Monday, January 21, 2019

Leaving On Time

“The hard part about being on time is standing up and moving on. But the cost of being squishy is that you’re not only disrespecting the next person, you’re stressed all the time.”

Anyone who knows me knows that I like to be on time. I’m actually early most of the time. I’m early because I don’t like to arrive anywhere feeling rushed. I also want the people I’m meeting feel like I value them. I care about their time. I don’t want anyone to be waiting for me.

While I have no problem arriving on time, I do have problems leaving something. Even when I know that I have somewhere else to be, I find it hard when someone wants more of my time. When someone wants to continue the conversation even after I say I need to leave, I see it as a compliment that they want to spend more time with me. But is it a compliment or an insult? Are they saying that whatever they have to say is more important than my time or what I have to do?
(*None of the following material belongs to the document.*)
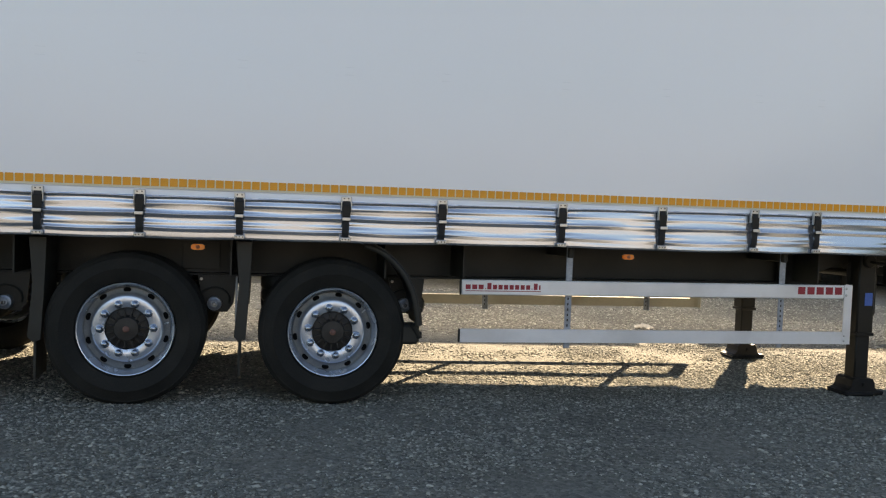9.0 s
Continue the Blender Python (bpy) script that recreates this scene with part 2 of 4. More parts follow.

Leaving late can have a snowball effect. If I don’t leave on time, I’ll be late for the next meeting and not early as I prefer. By continuing the conversation, there is no time to regroup for the next meeting. Rushing may cause me to speed and get a speeding ticket which will only make me later.

When it is time to go, I need to say my goodbyes and leave. Don’t allow the conversation to continue. If more needs to be said, I will explain that I will call and set up another meeting.

I need to be more mindful of the leaving time as much as the arriving time.

When it is time to go, I need to let people go. Don’t make them say they have to go again and again. When it is time to go, say goodbye.